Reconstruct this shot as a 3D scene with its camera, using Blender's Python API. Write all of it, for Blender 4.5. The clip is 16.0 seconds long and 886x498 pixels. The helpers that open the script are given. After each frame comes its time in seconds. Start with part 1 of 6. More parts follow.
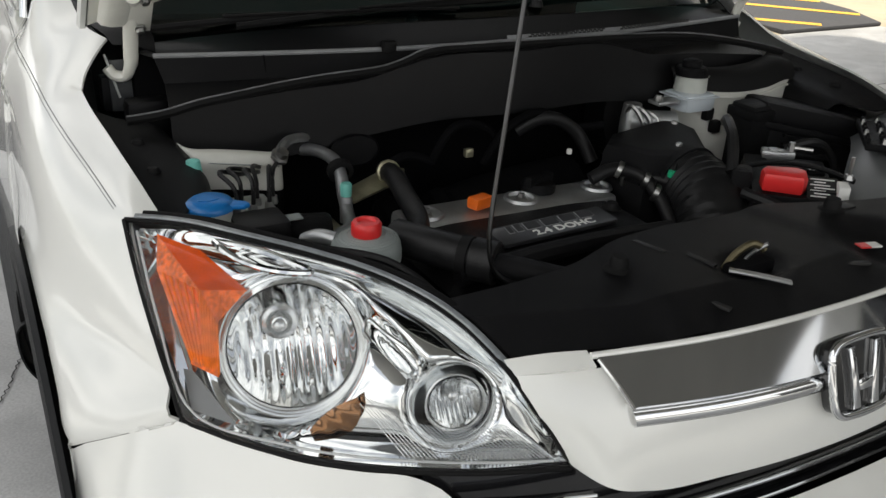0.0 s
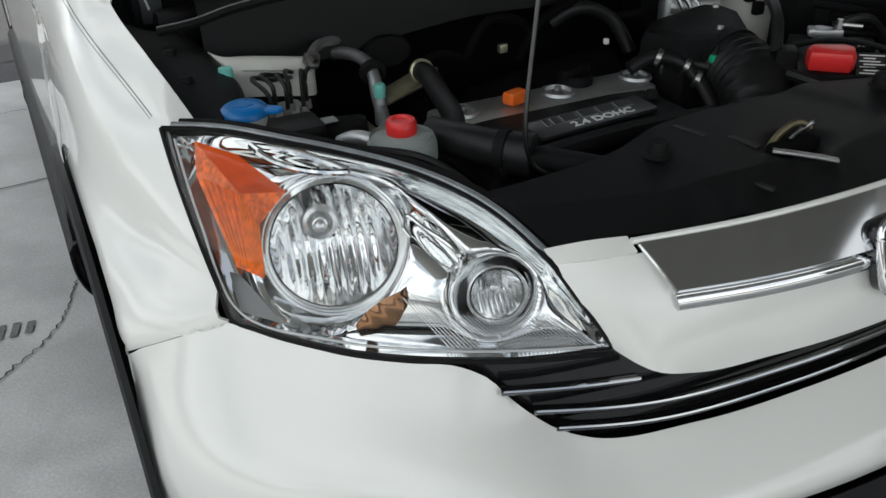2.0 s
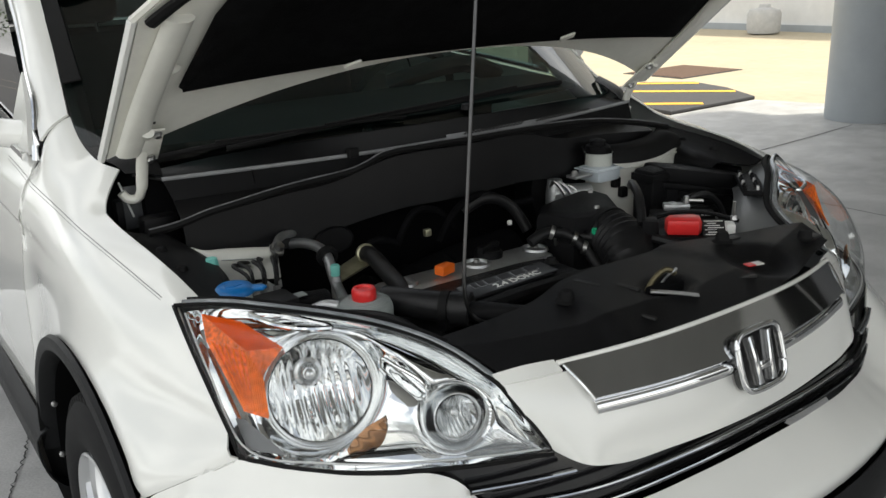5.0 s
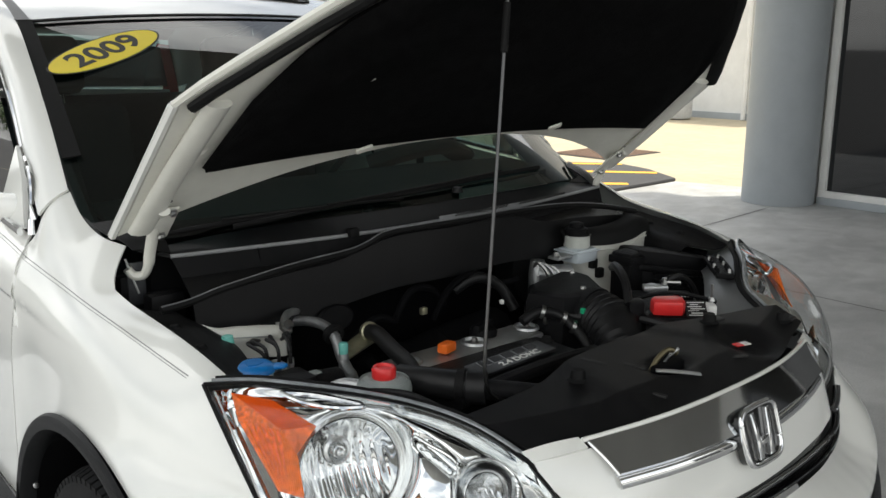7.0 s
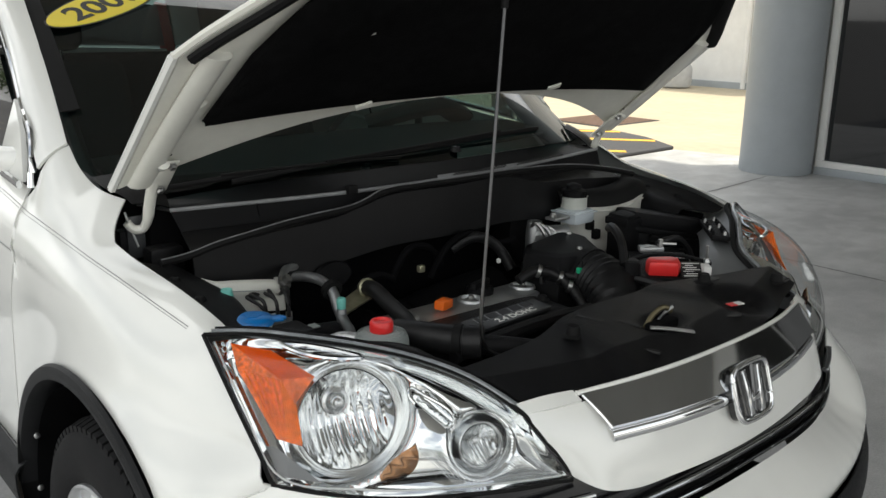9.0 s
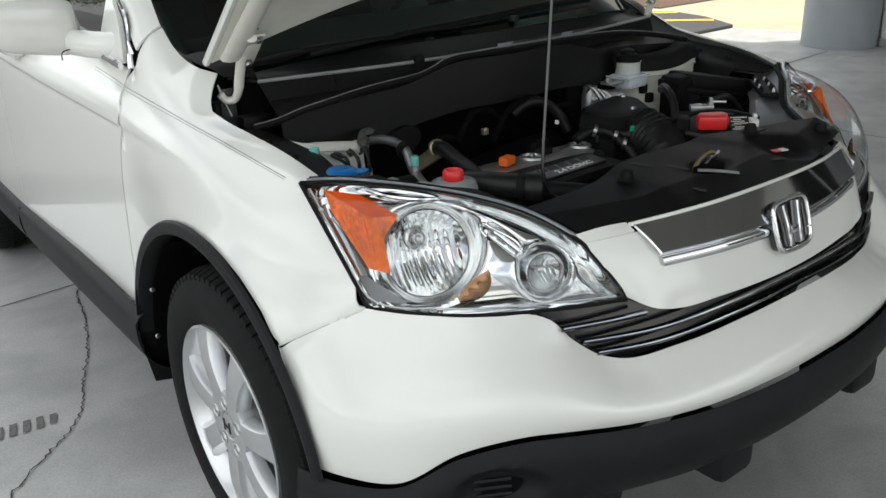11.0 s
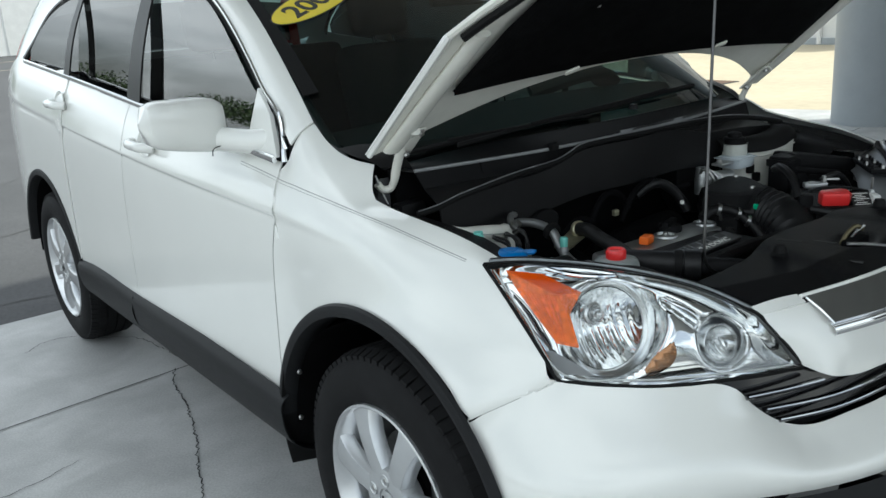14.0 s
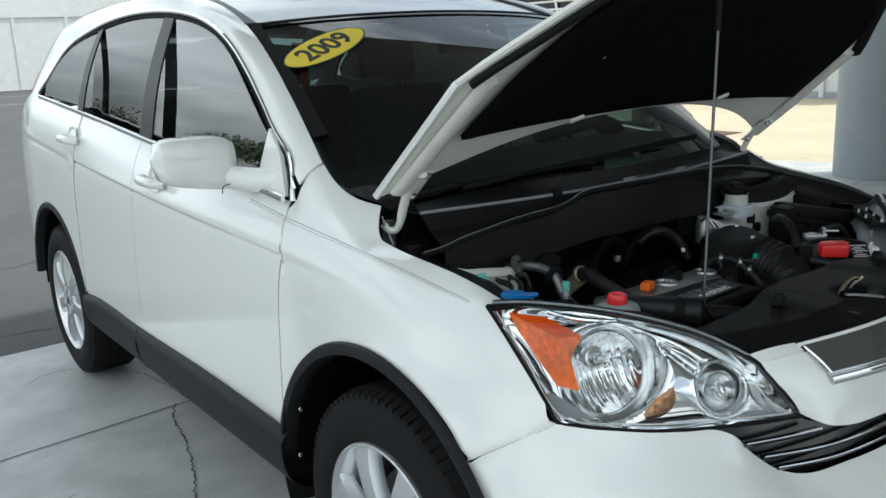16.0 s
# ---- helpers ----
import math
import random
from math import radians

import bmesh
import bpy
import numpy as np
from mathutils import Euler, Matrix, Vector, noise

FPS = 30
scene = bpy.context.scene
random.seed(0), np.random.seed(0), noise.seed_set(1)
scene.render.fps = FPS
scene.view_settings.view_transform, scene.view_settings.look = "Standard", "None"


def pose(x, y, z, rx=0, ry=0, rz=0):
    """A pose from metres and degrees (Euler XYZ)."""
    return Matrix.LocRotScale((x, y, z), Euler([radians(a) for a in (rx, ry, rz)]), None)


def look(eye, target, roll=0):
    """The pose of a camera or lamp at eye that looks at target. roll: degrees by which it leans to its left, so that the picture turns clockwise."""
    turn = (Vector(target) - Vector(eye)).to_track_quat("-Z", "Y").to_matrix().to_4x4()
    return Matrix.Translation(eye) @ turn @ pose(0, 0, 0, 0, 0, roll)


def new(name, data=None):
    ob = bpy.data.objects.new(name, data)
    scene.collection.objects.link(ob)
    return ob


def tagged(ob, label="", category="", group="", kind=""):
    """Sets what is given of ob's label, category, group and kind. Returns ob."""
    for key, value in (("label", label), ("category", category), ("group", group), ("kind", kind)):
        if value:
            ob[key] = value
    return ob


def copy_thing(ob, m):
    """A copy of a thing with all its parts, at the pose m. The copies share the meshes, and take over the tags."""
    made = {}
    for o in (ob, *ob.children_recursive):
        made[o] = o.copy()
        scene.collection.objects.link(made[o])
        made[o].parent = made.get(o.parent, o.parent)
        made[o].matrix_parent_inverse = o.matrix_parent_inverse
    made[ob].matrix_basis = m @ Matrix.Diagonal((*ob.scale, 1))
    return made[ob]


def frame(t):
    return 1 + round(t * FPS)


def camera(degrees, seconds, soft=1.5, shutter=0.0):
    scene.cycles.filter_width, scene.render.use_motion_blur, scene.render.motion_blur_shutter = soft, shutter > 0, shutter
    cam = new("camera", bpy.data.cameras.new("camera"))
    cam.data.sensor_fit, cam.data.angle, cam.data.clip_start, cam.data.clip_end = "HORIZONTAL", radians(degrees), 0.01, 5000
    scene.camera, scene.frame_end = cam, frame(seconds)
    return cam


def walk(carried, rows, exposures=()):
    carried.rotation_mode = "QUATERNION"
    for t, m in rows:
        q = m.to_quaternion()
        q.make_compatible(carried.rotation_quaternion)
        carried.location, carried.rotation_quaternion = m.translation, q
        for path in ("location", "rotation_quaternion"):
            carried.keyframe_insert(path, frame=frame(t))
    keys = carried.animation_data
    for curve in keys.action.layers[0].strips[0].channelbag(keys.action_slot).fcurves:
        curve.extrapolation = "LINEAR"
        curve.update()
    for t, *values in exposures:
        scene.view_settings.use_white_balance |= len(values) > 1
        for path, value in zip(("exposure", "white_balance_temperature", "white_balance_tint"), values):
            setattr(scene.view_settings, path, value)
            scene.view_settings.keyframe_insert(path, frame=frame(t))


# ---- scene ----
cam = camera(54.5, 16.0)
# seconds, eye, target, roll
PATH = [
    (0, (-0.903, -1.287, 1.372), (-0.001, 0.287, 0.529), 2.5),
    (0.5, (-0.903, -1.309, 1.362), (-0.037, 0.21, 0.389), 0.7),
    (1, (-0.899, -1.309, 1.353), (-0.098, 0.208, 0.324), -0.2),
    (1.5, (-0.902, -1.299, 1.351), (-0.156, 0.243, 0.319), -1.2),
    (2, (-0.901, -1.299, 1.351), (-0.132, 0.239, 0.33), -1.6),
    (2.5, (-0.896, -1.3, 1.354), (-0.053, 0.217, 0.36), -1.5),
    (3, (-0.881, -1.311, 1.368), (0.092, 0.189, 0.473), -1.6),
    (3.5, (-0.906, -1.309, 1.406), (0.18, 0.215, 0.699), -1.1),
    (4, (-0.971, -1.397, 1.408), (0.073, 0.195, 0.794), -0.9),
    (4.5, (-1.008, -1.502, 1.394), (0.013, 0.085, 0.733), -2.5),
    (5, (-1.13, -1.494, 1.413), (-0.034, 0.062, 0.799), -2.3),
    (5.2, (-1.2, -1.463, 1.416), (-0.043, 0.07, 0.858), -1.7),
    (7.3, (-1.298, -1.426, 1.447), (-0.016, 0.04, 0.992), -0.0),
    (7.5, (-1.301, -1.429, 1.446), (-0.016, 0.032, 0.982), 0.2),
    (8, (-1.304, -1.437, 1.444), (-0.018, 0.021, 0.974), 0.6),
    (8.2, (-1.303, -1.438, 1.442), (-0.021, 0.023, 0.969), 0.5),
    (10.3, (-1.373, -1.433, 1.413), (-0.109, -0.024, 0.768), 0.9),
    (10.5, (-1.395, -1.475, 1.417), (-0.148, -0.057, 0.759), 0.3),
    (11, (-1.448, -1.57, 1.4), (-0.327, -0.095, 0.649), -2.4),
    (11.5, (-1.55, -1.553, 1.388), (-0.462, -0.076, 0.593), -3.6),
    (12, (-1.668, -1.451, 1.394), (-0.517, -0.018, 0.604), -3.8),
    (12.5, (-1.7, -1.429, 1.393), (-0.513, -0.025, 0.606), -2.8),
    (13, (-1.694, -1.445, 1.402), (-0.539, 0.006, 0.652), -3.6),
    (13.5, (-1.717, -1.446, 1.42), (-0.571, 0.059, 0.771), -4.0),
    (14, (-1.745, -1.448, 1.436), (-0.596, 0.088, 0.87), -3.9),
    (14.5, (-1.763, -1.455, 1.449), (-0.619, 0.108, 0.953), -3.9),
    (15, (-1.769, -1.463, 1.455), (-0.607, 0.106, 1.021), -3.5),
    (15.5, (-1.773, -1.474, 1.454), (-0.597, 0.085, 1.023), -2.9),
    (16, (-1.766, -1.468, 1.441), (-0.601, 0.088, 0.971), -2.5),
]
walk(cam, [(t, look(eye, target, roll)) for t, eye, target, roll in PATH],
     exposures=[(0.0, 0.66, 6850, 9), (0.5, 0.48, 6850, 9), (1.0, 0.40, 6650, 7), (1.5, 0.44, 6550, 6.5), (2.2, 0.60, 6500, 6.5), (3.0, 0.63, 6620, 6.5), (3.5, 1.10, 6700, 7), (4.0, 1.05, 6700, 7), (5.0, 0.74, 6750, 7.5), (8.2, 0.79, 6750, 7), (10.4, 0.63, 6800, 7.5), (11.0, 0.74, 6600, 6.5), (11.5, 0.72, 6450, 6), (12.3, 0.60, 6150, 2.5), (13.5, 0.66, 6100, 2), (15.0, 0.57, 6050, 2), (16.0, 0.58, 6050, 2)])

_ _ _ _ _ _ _

* [WHAT NEEDS TO BE DONE]: Leave out the pictures and give the listing above again exactly.

* [SOLUTION]:
Reconstruct this shot as a 3D scene with its camera, using Blender's Python API. Write all of it, for Blender 4.5. The clip is 16.0 seconds long and 886x498 pixels. The helpers that open the script are given. After each frame comes its time in seconds. Start with part 1 of 6. More parts follow.
0.0 s
2.0 s
5.0 s
7.0 s
9.0 s
11.0 s
14.0 s
16.0 s
# ---- helpers ----
import math
import random
from math import radians

import bmesh
import bpy
import numpy as np
from mathutils import Euler, Matrix, Vector, noise

FPS = 30
scene = bpy.context.scene
random.seed(0), np.random.seed(0), noise.seed_set(1)
scene.render.fps = FPS
scene.view_settings.view_transform, scene.view_settings.look = "Standard", "None"


def pose(x, y, z, rx=0, ry=0, rz=0):
    """A pose from metres and degrees (Euler XYZ)."""
    return Matrix.LocRotScale((x, y, z), Euler([radians(a) for a in (rx, ry, rz)]), None)


def look(eye, target, roll=0):
    """The pose of a camera or lamp at eye that looks at target. roll: degrees by which it leans to its left, so that the picture turns clockwise."""
    turn = (Vector(target) - Vector(eye)).to_track_quat("-Z", "Y").to_matrix().to_4x4()
    return Matrix.Translation(eye) @ turn @ pose(0, 0, 0, 0, 0, roll)


def new(name, data=None):
    ob = bpy.data.objects.new(name, data)
    scene.collection.objects.link(ob)
    return ob


def tagged(ob, label="", category="", group="", kind=""):
    """Sets what is given of ob's label, category, group and kind. Returns ob."""
    for key, value in (("label", label), ("category", category), ("group", group), ("kind", kind)):
        if value:
            ob[key] = value
    return ob


def copy_thing(ob, m):
    """A copy of a thing with all its parts, at the pose m. The copies share the meshes, and take over the tags."""
    made = {}
    for o in (ob, *ob.children_recursive):
        made[o] = o.copy()
        scene.collection.objects.link(made[o])
        made[o].parent = made.get(o.parent, o.parent)
        made[o].matrix_parent_inverse = o.matrix_parent_inverse
    made[ob].matrix_basis = m @ Matrix.Diagonal((*ob.scale, 1))
    return made[ob]


def frame(t):
    return 1 + round(t * FPS)


def camera(degrees, seconds, soft=1.5, shutter=0.0):
    scene.cycles.filter_width, scene.render.use_motion_blur, scene.render.motion_blur_shutter = soft, shutter > 0, shutter
    cam = new("camera", bpy.data.cameras.new("camera"))
    cam.data.sensor_fit, cam.data.angle, cam.data.clip_start, cam.data.clip_end = "HORIZONTAL", radians(degrees), 0.01, 5000
    scene.camera, scene.frame_end = cam, frame(seconds)
    return cam


def walk(carried, rows, exposures=()):
    carried.rotation_mode = "QUATERNION"
    for t, m in rows:
        q = m.to_quaternion()
        q.make_compatible(carried.rotation_quaternion)
        carried.location, carried.rotation_quaternion = m.translation, q
        for path in ("location", "rotation_quaternion"):
            carried.keyframe_insert(path, frame=frame(t))
    keys = carried.animation_data
    for curve in keys.action.layers[0].strips[0].channelbag(keys.action_slot).fcurves:
        curve.extrapolation = "LINEAR"
        curve.update()
    for t, *values in exposures:
        scene.view_settings.use_white_balance |= len(values) > 1
        for path, value in zip(("exposure", "white_balance_temperature", "white_balance_tint"), values):
            setattr(scene.view_settings, path, value)
            scene.view_settings.keyframe_insert(path, frame=frame(t))


# ---- scene ----
cam = camera(54.5, 16.0)
# seconds, eye, target, roll
PATH = [
    (0, (-0.903, -1.287, 1.372), (-0.001, 0.287, 0.529), 2.5),
    (0.5, (-0.903, -1.309, 1.362), (-0.037, 0.21, 0.389), 0.7),
    (1, (-0.899, -1.309, 1.353), (-0.098, 0.208, 0.324), -0.2),
    (1.5, (-0.902, -1.299, 1.351), (-0.156, 0.243, 0.319), -1.2),
    (2, (-0.901, -1.299, 1.351), (-0.132, 0.239, 0.33), -1.6),
    (2.5, (-0.896, -1.3, 1.354), (-0.053, 0.217, 0.36), -1.5),
    (3, (-0.881, -1.311, 1.368), (0.092, 0.189, 0.473), -1.6),
    (3.5, (-0.906, -1.309, 1.406), (0.18, 0.215, 0.699), -1.1),
    (4, (-0.971, -1.397, 1.408), (0.073, 0.195, 0.794), -0.9),
    (4.5, (-1.008, -1.502, 1.394), (0.013, 0.085, 0.733), -2.5),
    (5, (-1.13, -1.494, 1.413), (-0.034, 0.062, 0.799), -2.3),
    (5.2, (-1.2, -1.463, 1.416), (-0.043, 0.07, 0.858), -1.7),
    (7.3, (-1.298, -1.426, 1.447), (-0.016, 0.04, 0.992), -0.0),
    (7.5, (-1.301, -1.429, 1.446), (-0.016, 0.032, 0.982), 0.2),
    (8, (-1.304, -1.437, 1.444), (-0.018, 0.021, 0.974), 0.6),
    (8.2, (-1.303, -1.438, 1.442), (-0.021, 0.023, 0.969), 0.5),
    (10.3, (-1.373, -1.433, 1.413), (-0.109, -0.024, 0.768), 0.9),
    (10.5, (-1.395, -1.475, 1.417), (-0.148, -0.057, 0.759), 0.3),
    (11, (-1.448, -1.57, 1.4), (-0.327, -0.095, 0.649), -2.4),
    (11.5, (-1.55, -1.553, 1.388), (-0.462, -0.076, 0.593), -3.6),
    (12, (-1.668, -1.451, 1.394), (-0.517, -0.018, 0.604), -3.8),
    (12.5, (-1.7, -1.429, 1.393), (-0.513, -0.025, 0.606), -2.8),
    (13, (-1.694, -1.445, 1.402), (-0.539, 0.006, 0.652), -3.6),
    (13.5, (-1.717, -1.446, 1.42), (-0.571, 0.059, 0.771), -4.0),
    (14, (-1.745, -1.448, 1.436), (-0.596, 0.088, 0.87), -3.9),
    (14.5, (-1.763, -1.455, 1.449), (-0.619, 0.108, 0.953), -3.9),
    (15, (-1.769, -1.463, 1.455), (-0.607, 0.106, 1.021), -3.5),
    (15.5, (-1.773, -1.474, 1.454), (-0.597, 0.085, 1.023), -2.9),
    (16, (-1.766, -1.468, 1.441), (-0.601, 0.088, 0.971), -2.5),
]
walk(cam, [(t, look(eye, target, roll)) for t, eye, target, roll in PATH],
     exposures=[(0.0, 0.66, 6850, 9), (0.5, 0.48, 6850, 9), (1.0, 0.40, 6650, 7), (1.5, 0.44, 6550, 6.5), (2.2, 0.60, 6500, 6.5), (3.0, 0.63, 6620, 6.5), (3.5, 1.10, 6700, 7), (4.0, 1.05, 6700, 7), (5.0, 0.74, 6750, 7.5), (8.2, 0.79, 6750, 7), (10.4, 0.63, 6800, 7.5), (11.0, 0.74, 6600, 6.5), (11.5, 0.72, 6450, 6), (12.3, 0.60, 6150, 2.5), (13.5, 0.66, 6100, 2), (15.0, 0.57, 6050, 2), (16.0, 0.58, 6050, 2)])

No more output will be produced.